Darum packe ich es gleich in meinen Rucksack, um den traurigen Anblick nicht länger ertragen zu müssen und gehe in Richtung Lokus. Dazu schlüpfe ich in die „Klo“-Schlappen, werfe 200 Yen in die „Klo“-Box und betrete das saubere „Klo“. Eine Ansage verkündet in 3 Sprachen und immer wieder, man solle auf dem „Klo“ nicht rasten und das „Klo“papier in den Abfalleimer daneben schmeißen. Sie geht mir bereits jetzt auf die Nerven.
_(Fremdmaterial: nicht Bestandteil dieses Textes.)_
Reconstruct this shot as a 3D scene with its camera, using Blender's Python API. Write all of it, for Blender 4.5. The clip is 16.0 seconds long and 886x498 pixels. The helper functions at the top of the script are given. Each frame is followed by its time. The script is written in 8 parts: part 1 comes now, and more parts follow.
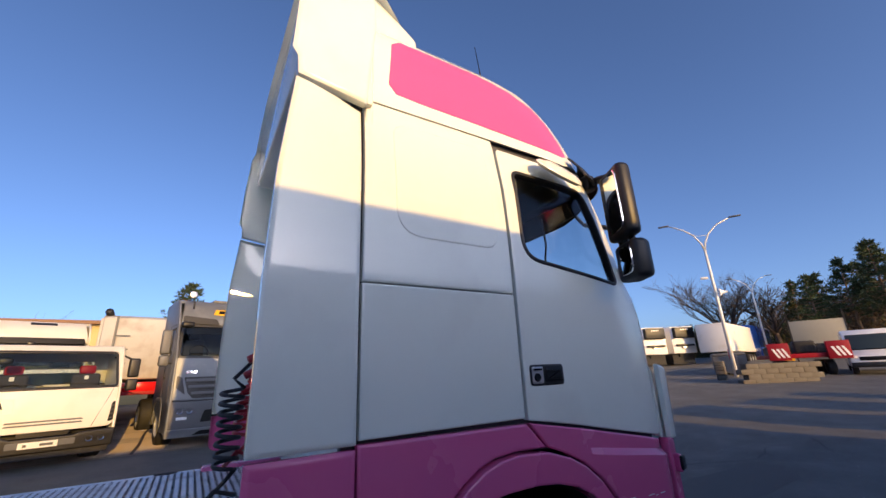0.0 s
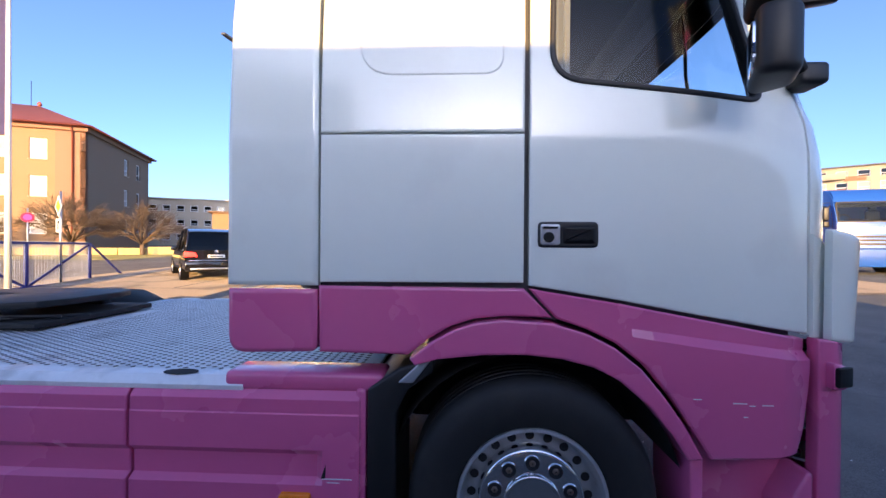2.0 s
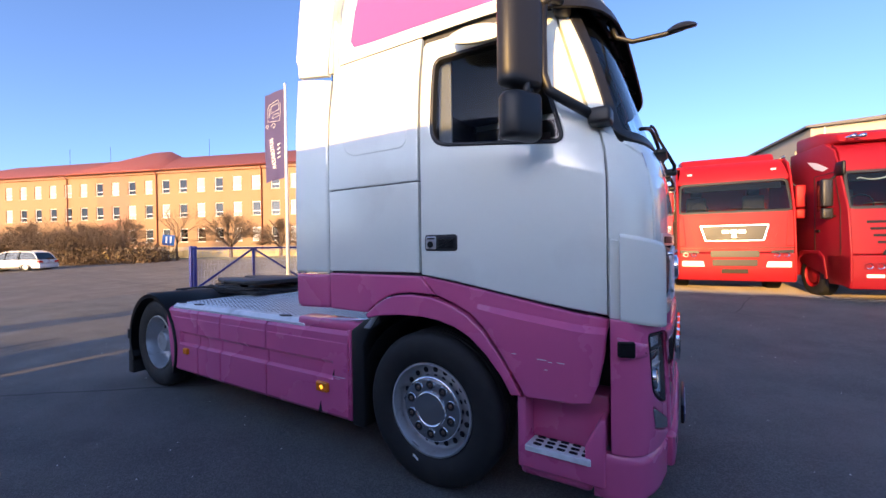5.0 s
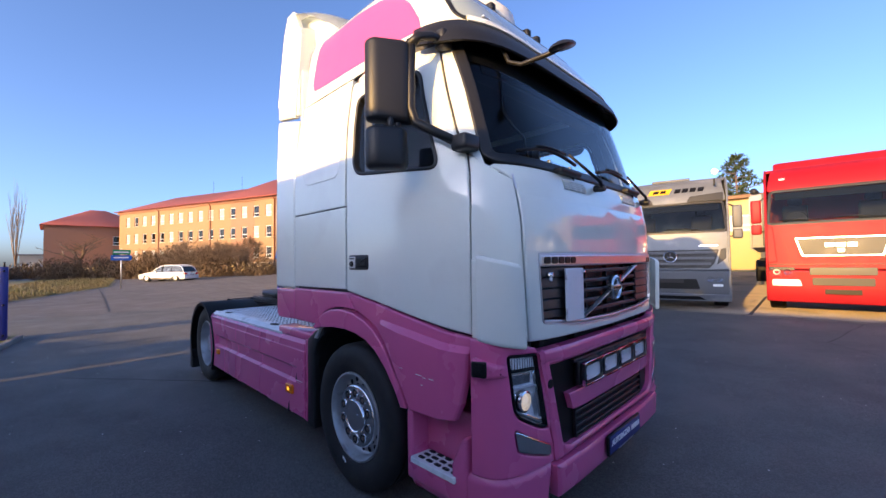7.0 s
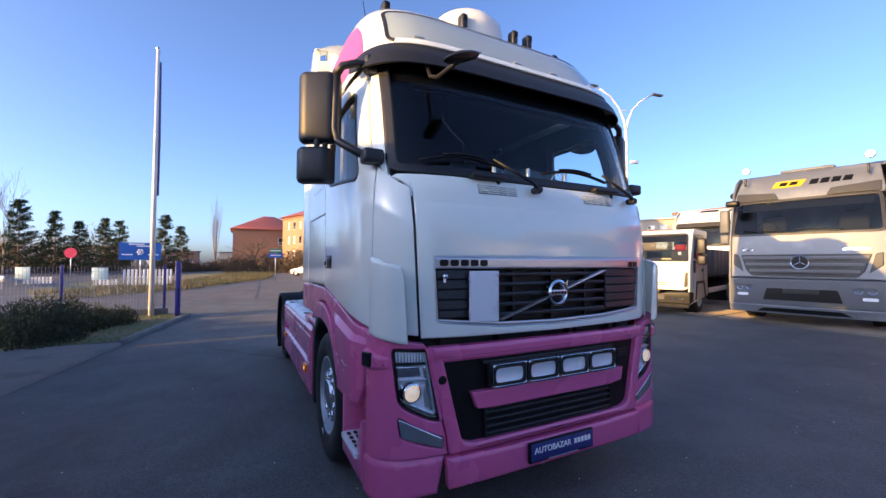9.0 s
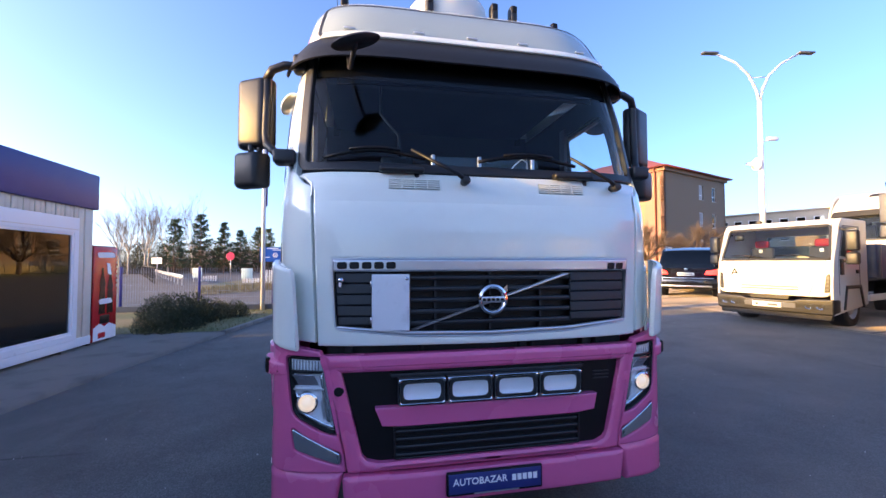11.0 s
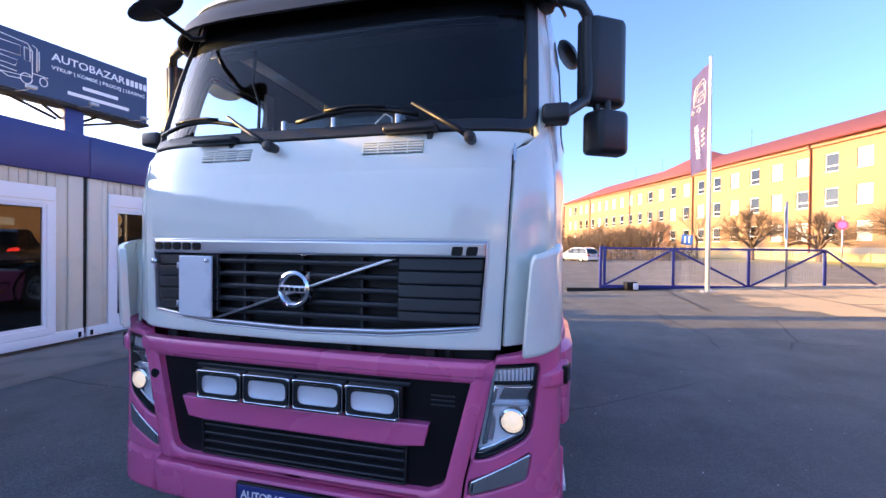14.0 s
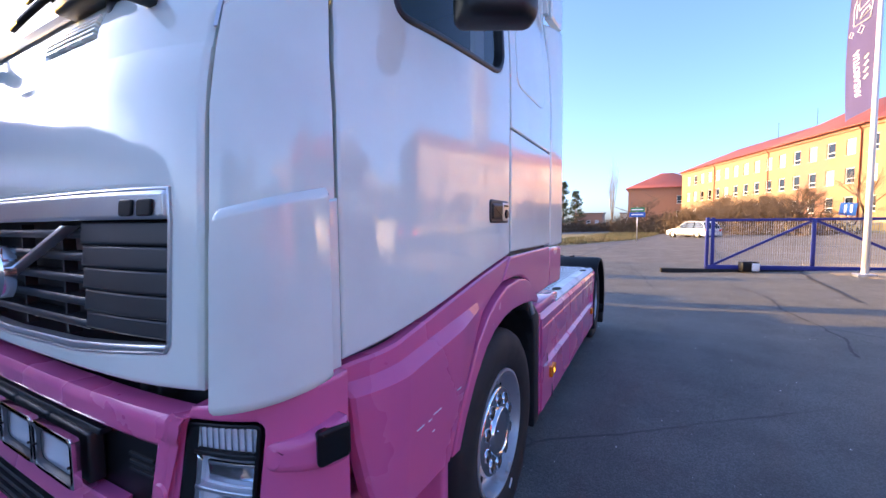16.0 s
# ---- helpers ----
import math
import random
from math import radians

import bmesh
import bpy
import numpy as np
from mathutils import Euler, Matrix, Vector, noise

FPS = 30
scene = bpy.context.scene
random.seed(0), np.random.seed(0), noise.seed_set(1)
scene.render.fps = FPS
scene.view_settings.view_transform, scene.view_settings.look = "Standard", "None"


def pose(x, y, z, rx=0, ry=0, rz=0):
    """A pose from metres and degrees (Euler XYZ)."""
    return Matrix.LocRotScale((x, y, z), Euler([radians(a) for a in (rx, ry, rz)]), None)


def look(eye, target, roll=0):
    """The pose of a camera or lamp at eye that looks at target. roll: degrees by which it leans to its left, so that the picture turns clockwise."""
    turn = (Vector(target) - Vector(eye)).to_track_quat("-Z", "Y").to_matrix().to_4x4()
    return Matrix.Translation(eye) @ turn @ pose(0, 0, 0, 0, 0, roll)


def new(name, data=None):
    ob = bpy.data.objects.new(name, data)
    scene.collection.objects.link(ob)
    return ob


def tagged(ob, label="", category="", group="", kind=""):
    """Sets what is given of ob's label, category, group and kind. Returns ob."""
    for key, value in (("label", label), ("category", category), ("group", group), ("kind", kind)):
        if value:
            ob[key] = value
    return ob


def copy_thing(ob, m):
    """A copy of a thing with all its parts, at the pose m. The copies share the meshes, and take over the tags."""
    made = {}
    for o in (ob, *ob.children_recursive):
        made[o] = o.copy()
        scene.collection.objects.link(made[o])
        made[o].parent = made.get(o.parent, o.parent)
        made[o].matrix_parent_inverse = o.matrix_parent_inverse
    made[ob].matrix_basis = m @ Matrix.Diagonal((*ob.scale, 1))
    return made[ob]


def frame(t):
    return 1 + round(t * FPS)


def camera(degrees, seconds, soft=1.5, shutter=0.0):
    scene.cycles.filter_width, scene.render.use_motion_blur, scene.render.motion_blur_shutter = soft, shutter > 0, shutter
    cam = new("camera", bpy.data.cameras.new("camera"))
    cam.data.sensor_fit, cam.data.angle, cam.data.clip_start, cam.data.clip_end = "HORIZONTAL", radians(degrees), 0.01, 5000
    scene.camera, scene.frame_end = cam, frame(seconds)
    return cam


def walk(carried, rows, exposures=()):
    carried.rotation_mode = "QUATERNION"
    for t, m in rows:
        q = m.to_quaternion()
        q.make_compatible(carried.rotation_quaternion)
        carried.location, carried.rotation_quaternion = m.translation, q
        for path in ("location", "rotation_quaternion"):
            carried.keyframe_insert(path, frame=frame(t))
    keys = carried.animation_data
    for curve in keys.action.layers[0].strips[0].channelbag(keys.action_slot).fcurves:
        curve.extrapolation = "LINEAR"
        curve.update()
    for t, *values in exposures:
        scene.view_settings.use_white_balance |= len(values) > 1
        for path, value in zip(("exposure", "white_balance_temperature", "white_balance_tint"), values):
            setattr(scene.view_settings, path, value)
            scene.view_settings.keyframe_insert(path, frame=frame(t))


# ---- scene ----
cam = camera(96.9, 16.0)
METRES, EYE, TILT, LEAN, TURN = 9.9, 1.60, 0.0, 0.0, -32.0
ROWS = [
    (0.0, 0.0, 0.0, 0.0, 0.75, 17.62, 2.36),
    (0.5, 0.0322, 0.0028, 0.0025, 4.0, 16.51, 1.65),
    (1.0, 0.0561, 0.0254, -0.0021, 7.53, 12.52, 0.95),
    (1.5, 0.077, 0.0452, -0.0065, 17.25, 6.0, 0.32),
    (2.0, 0.0968, 0.0553, -0.008, 34.46, -0.22, -0.44),
    (2.5, 0.1128, 0.0533, -0.0105, 46.67, -2.76, -0.83),
    (3.0, 0.1378, 0.0483, -0.0079, 52.82, -3.11, -1.01),
    (3.5, 0.1688, 0.0599, -0.0085, 56.55, -2.56, -0.7),
    (4.0, 0.199, 0.0679, -0.0069, 59.35, -1.94, -0.05),
    (4.5, 0.2342, 0.0769, -0.0042, 61.45, -1.34, 0.49),
    (5.0, 0.2695, 0.1006, -0.0043, 63.23, -0.52, 0.79),
    (7.5, 0.3348, 0.2368, -0.0022, 81.13, 2.01, 0.64),
    (8.0, 0.3473, 0.2709, -0.0026, 85.5, 2.11, 0.41),
    (8.5, 0.3544, 0.3, -0.0026, 90.06, 2.01, 0.03),
    (11.0, 0.3063, 0.4337, -0.0014, 111.09, 1.97, 0.1),
    (11.5, 0.2875, 0.4657, 0.0004, 114.69, 1.73, 0.09),
    (12.0, 0.2634, 0.486, -0.0024, 118.66, 1.16, -0.2),
    (12.5, 0.2404, 0.5057, -0.0015, 122.8, 0.63, -0.56),
    (13.0, 0.2221, 0.5353, -0.0006, 127.07, 0.33, -0.74),
    (13.5, 0.1989, 0.551, -0.002, 131.47, -0.01, -0.75),
    (14.0, 0.1681, 0.5574, -0.0014, 135.66, -0.47, -0.61),
    (14.5, 0.1359, 0.5674, -0.0036, 139.41, -1.25, -0.39),
    (15.0, 0.1016, 0.5733, -0.0041, 142.94, -2.26, -0.2),
    (15.5, 0.0648, 0.5644, -0.0063, 146.46, -3.11, 0.1),
    (16.0, 0.0301, 0.5587, -0.0079, 150.02, -3.66, 0.47),
]
walk(cam, [(t, pose(0, 0, EYE, TILT, LEAN, TURN) @ pose(METRES * x, METRES * y, METRES * z, 90 + pitch, roll, yaw)) for t, x, y, z, yaw, pitch, roll in ROWS], [(0.0, 0.78, 6700, 10), (1.5, 1.45, 6700, 10), (3.0, 1.9, 6700, 10), (5.0, 1.65, 6700, 10), (8.0, 1.55, 6700, 10), (11.5, 2.2, 6700, 10), (16.0, 2.35, 6700, 10)])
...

Klo, Klo und nochmals Klo – in Endlosschleife.

Zum Runterspülen benutze ich eine Art Wasserpistole, die an der Wand hängt. Vor den Toiletten stehen Kanister mit Regenwasser. Dort wasche ich meine Hände. Außerdem verbieten zwei Schilder: Zähneputzen vor dem „Klo“ verboten.

Langsam verziehen sich die Wolken und die Sicht aufs Tal wird klarer. Von meinem Schlafplatz hole ich Schuhe und Handy. Vor der Hütte begegne ich einem braungebrannten Japaner mit einem kleinen Ofen.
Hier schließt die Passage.